Excerpted data:
============
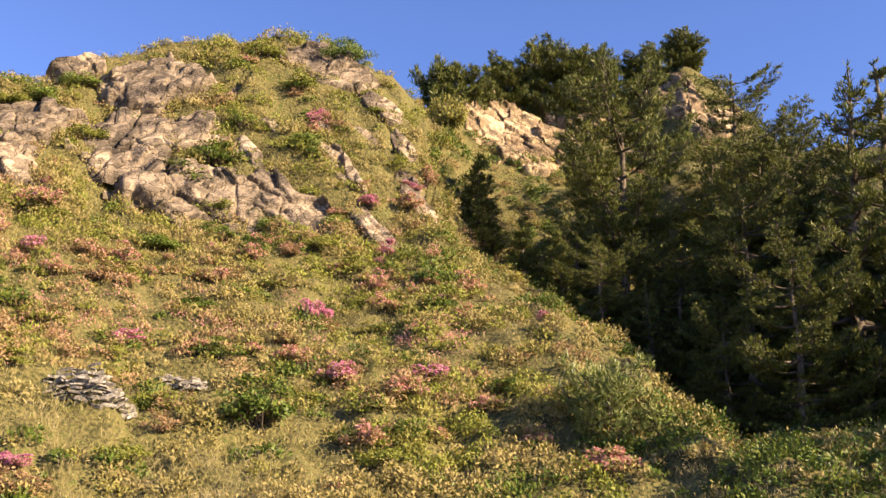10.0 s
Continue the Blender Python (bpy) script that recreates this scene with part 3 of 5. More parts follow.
============
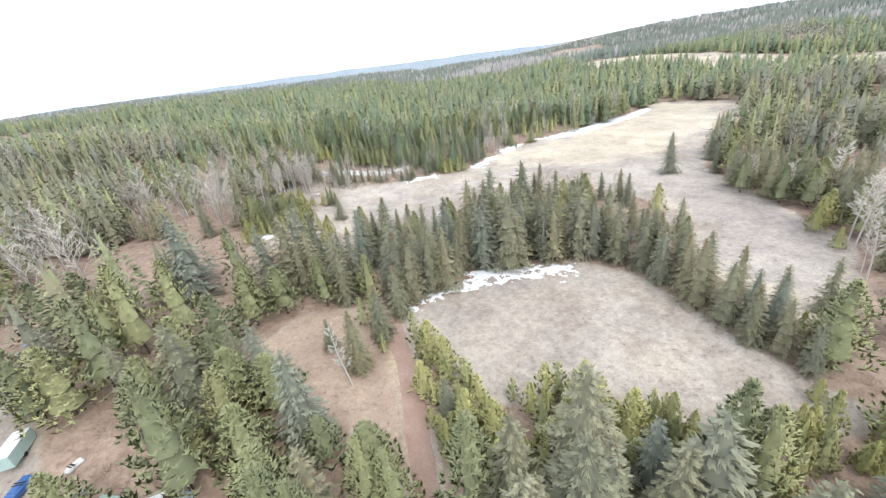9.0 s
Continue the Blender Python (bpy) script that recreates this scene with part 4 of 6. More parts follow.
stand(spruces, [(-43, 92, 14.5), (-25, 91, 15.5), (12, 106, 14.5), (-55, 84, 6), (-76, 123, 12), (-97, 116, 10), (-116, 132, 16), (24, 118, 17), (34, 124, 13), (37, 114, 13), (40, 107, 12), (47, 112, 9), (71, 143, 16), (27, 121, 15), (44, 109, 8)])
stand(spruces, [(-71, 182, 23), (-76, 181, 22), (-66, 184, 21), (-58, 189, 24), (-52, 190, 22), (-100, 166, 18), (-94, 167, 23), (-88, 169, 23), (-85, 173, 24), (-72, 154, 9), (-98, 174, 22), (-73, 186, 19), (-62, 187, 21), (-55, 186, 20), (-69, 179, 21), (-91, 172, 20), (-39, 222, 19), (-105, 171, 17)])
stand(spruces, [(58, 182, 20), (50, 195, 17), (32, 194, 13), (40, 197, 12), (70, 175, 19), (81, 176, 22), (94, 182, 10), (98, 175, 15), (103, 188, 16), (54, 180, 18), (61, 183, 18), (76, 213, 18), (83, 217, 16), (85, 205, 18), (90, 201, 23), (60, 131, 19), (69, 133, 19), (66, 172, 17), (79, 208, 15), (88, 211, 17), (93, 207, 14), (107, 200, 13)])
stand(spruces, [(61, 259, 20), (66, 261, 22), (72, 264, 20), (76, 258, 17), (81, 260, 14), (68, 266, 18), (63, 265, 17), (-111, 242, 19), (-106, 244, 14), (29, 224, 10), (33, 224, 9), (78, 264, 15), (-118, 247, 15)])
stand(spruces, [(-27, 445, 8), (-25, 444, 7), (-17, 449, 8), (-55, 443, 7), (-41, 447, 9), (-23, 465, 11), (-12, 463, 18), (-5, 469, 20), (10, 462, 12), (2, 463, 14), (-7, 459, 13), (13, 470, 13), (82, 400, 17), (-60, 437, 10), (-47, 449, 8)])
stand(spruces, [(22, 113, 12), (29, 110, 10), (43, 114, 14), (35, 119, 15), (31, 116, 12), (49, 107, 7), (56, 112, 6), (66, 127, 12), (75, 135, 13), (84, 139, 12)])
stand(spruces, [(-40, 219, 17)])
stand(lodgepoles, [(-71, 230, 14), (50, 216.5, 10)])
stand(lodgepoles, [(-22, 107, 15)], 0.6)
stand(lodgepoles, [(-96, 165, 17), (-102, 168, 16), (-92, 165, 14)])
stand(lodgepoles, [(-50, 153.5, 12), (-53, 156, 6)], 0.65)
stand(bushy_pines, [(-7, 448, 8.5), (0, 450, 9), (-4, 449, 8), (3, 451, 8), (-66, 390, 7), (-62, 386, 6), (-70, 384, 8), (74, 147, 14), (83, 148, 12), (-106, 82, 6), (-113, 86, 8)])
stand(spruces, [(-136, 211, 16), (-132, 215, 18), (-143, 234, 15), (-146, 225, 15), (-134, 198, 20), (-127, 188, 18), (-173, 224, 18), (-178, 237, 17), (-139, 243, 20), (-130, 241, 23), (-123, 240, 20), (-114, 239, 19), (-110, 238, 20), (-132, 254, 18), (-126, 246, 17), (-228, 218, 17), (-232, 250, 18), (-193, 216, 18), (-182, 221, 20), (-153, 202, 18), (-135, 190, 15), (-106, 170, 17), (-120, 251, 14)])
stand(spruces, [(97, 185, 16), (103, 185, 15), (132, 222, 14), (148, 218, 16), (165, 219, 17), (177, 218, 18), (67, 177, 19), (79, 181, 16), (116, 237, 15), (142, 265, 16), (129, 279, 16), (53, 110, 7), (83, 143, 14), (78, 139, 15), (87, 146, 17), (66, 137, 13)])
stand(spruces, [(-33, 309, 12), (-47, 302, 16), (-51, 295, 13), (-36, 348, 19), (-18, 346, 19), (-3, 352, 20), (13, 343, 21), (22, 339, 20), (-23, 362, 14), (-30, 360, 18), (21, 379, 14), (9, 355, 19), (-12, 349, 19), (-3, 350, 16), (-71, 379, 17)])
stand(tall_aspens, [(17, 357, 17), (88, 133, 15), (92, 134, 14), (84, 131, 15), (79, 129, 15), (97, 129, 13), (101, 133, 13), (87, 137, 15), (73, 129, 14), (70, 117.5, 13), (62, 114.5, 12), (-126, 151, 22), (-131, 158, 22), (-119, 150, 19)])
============
Written request: Show every line where the string "this" appears.

Answer below:
Continue the Blender Python (bpy) script that recreates this scene with part 3 of 5. More parts follow.
Continue the Blender Python (bpy) script that recreates this scene with part 4 of 6. More parts follow.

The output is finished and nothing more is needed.